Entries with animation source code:
┌────────
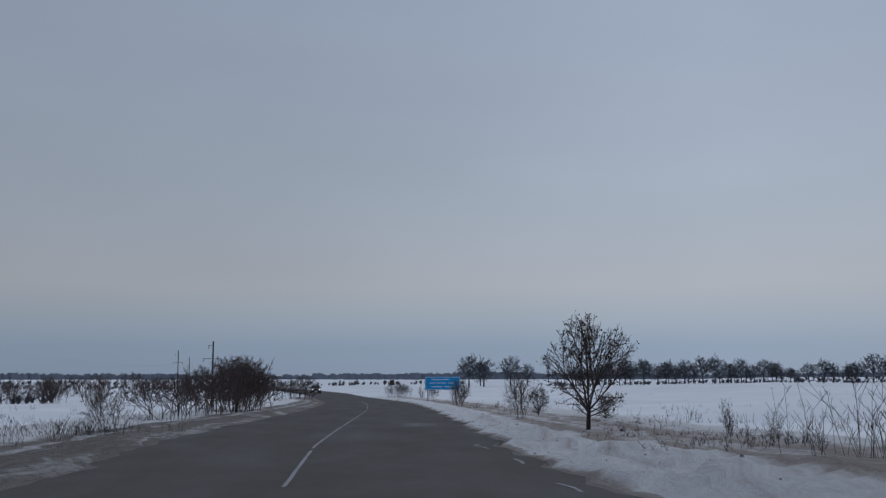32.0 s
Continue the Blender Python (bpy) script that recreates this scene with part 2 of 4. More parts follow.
def mat_plain(name, colour, rough=0.6, metal=0.0, vary=0.25, scale=6.0, spec=0.3):
    n = Nodes(name, rough=rough, metal=metal, spec=spec)
    f = n.noise(n.coord(), scale, 5)
    g = n.noise(n.coord(), scale * 7, 3)
    col = n.ramp(n.math("ADD", n.math("MULTIPLY", f, 0.7), n.math("MULTIPLY", g, 0.3)), (0.3, tuple(c * (1 - vary) for c in colour)), (0.7, tuple(min(1, c * (1 + vary)) for c in colour)))
    return n.done(col, g, 0.003, 0.4)


M_FIELD = mat_snow_field()
M_SHOULDER = mat_shoulder("shoulder_dirty_snow", ((0.0, 0.80), (0.12, 0.45), (0.3, 0.10), (1.2, 0.12), (1.8, 0.40), (3.4, 0.40), (4.6, 0.16), (6.6, -0.1)),
                          ((30, 0.30), (60, 0.24), (92, 0.15), (125, 0.05), (160, 0.07), (185, 0.18), (215, 0.20), (238, 0.16), (262, -0.10), (285, -0.14), (310, -0.12), (332, 0.10), (360, 0.10)), ((0.205, 0.174, 0.159), (0.375, 0.329, 0.308), (0.545, 0.496, 0.472)))
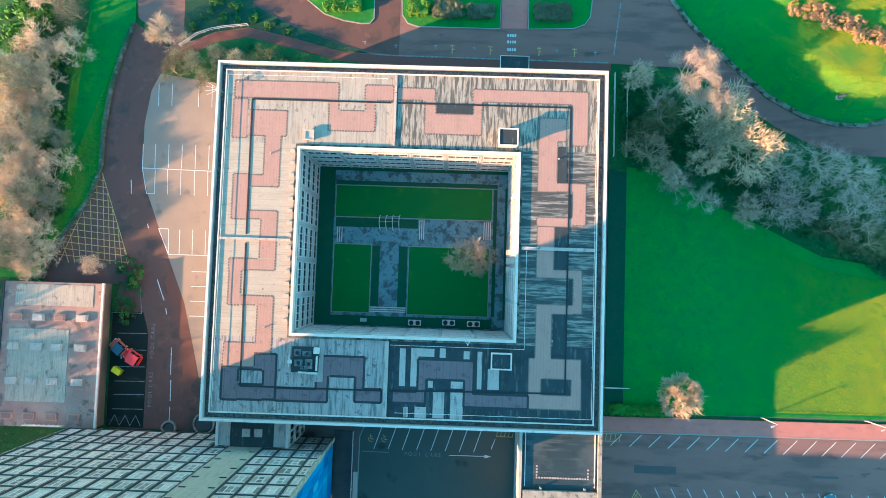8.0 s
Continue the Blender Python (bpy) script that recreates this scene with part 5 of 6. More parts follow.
slab("path_crossing", rect(11.4, 90.8, 16.0, 104), -0.3, 0.05, PINK_PAVING, "pinkish paved path between the islands", "path")
along("kerb", [(41.6, 110), (41.6, 96.8), (45.2, 92.25), (51.8, 85.75), (58.8, 79.75), (64.85, 76.45), (70.8, 75.05), (75.7, 75.05), (82, 76.8), (90, 82.8)], 0.75, -0.2, 0.3, MOSS_LEDGE, "weathered stone kerb round the lawn")
marks = marking("road_lines", "small white ticks and bars on the drive")
paint(marks, [((x - 0.3, y), (x + 0.3, y + 0.1)) for x, y in ((-13.1, 87.7), (-7.4, 87.2), (-0.3, 87.3), (6.7, 87.2), (21.4, 87.1), (28.2, 86.9))] + [((x, y), (x + 0.05, y - 0.5)) for x, y in ((-13.0, 87.8), (-7.4, 87.3), (-0.3, 87.3), (6.7, 87.3), (21.4, 87.2), (28.2, 87.0))] + [((-11.0, 85.4), (30.5, 85.1)), ((31.5, 86.5), (32.6, 96))], 0.22, FADED_LINE)
paint(marks, [((12.5 + 0.42 * k, y), (12.8 + 0.42 * k, y)) for y in (89.6, 88.4, 87.0, 85.7) for k in range(4)], 0.5, WHITE_LINE, "bar")
sym = marking("bay_symbol", "row of faded yellow symbols along the drive")
for x in (2.7, 9.5, 18.2, 24.5):
    paint(sym, [((x - 0.4, 87.4), (x + 0.4, 87.4)), ((x, 87.6), (x, 86.0)), ((x, 86.8), (x + 0.4, 86.8))], 0.16, YELLOW_LINE)
porch = empty("entrance_canopy", (13.6, 83.3, 0), "flat dark porch canopy with a white edge", "canopy")
boxes("roof", [(-2.4, -4.6, 2.8, 2.4, 1.3, 3.0)], GREY_FELT, porch)
bm = bmesh.new()
ring(bm, -2.5, -4.7, 2.5, 1.4, 0.1, 2.75, 3.1)
part("fascia", bm, WHITE_METAL, porch)
for x in (-2.3, 2.15):
    boxes("post", [(x, 1.0, -0.1, x + 0.15, 1.15, 2.8)], STEEL, porch)

# service yard west of the tower link
along("kerb", [(-47.3, 5.6), (-47.6, -5.6), (-47.0, -6.6)], 0.35, -0.2, 0.2, KERB, "worn kerb in the service yard")
slab("pavement_yard", rect(-54.5, -6.9, -47.5, 5.7), -0.3, 0.1, RED_TARMAC, "reddish tarmac footway in the service yard", "pavement")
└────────
▶ [SET PROBLEM] Without the pictures, print the whole listing exactly as given.

▶ [SOLUTION TO THE EXERCISE]
32.0 s
Continue the Blender Python (bpy) script that recreates this scene with part 2 of 4. More parts follow.
def mat_plain(name, colour, rough=0.6, metal=0.0, vary=0.25, scale=6.0, spec=0.3):
    n = Nodes(name, rough=rough, metal=metal, spec=spec)
    f = n.noise(n.coord(), scale, 5)
    g = n.noise(n.coord(), scale * 7, 3)
    col = n.ramp(n.math("ADD", n.math("MULTIPLY", f, 0.7), n.math("MULTIPLY", g, 0.3)), (0.3, tuple(c * (1 - vary) for c in colour)), (0.7, tuple(min(1, c * (1 + vary)) for c in colour)))
    return n.done(col, g, 0.003, 0.4)


M_FIELD = mat_snow_field()
M_SHOULDER = mat_shoulder("shoulder_dirty_snow", ((0.0, 0.80), (0.12, 0.45), (0.3, 0.10), (1.2, 0.12), (1.8, 0.40), (3.4, 0.40), (4.6, 0.16), (6.6, -0.1)),
                          ((30, 0.30), (60, 0.24), (92, 0.15), (125, 0.05), (160, 0.07), (185, 0.18), (215, 0.20), (238, 0.16), (262, -0.10), (285, -0.14), (310, -0.12), (332, 0.10), (360, 0.10)), ((0.205, 0.174, 0.159), (0.375, 0.329, 0.308), (0.545, 0.496, 0.472)))
8.0 s
Continue the Blender Python (bpy) script that recreates this scene with part 5 of 6. More parts follow.
slab("path_crossing", rect(11.4, 90.8, 16.0, 104), -0.3, 0.05, PINK_PAVING, "pinkish paved path between the islands", "path")
along("kerb", [(41.6, 110), (41.6, 96.8), (45.2, 92.25), (51.8, 85.75), (58.8, 79.75), (64.85, 76.45), (70.8, 75.05), (75.7, 75.05), (82, 76.8), (90, 82.8)], 0.75, -0.2, 0.3, MOSS_LEDGE, "weathered stone kerb round the lawn")
marks = marking("road_lines", "small white ticks and bars on the drive")
paint(marks, [((x - 0.3, y), (x + 0.3, y + 0.1)) for x, y in ((-13.1, 87.7), (-7.4, 87.2), (-0.3, 87.3), (6.7, 87.2), (21.4, 87.1), (28.2, 86.9))] + [((x, y), (x + 0.05, y - 0.5)) for x, y in ((-13.0, 87.8), (-7.4, 87.3), (-0.3, 87.3), (6.7, 87.3), (21.4, 87.2), (28.2, 87.0))] + [((-11.0, 85.4), (30.5, 85.1)), ((31.5, 86.5), (32.6, 96))], 0.22, FADED_LINE)
paint(marks, [((12.5 + 0.42 * k, y), (12.8 + 0.42 * k, y)) for y in (89.6, 88.4, 87.0, 85.7) for k in range(4)], 0.5, WHITE_LINE, "bar")
sym = marking("bay_symbol", "row of faded yellow symbols along the drive")
for x in (2.7, 9.5, 18.2, 24.5):
    paint(sym, [((x - 0.4, 87.4), (x + 0.4, 87.4)), ((x, 87.6), (x, 86.0)), ((x, 86.8), (x + 0.4, 86.8))], 0.16, YELLOW_LINE)
porch = empty("entrance_canopy", (13.6, 83.3, 0), "flat dark porch canopy with a white edge", "canopy")
boxes("roof", [(-2.4, -4.6, 2.8, 2.4, 1.3, 3.0)], GREY_FELT, porch)
bm = bmesh.new()
ring(bm, -2.5, -4.7, 2.5, 1.4, 0.1, 2.75, 3.1)
part("fascia", bm, WHITE_METAL, porch)
for x in (-2.3, 2.15):
    boxes("post", [(x, 1.0, -0.1, x + 0.15, 1.15, 2.8)], STEEL, porch)

# service yard west of the tower link
along("kerb", [(-47.3, 5.6), (-47.6, -5.6), (-47.0, -6.6)], 0.35, -0.2, 0.2, KERB, "worn kerb in the service yard")
slab("pavement_yard", rect(-54.5, -6.9, -47.5, 5.7), -0.3, 0.1, RED_TARMAC, "reddish tarmac footway in the service yard", "pavement")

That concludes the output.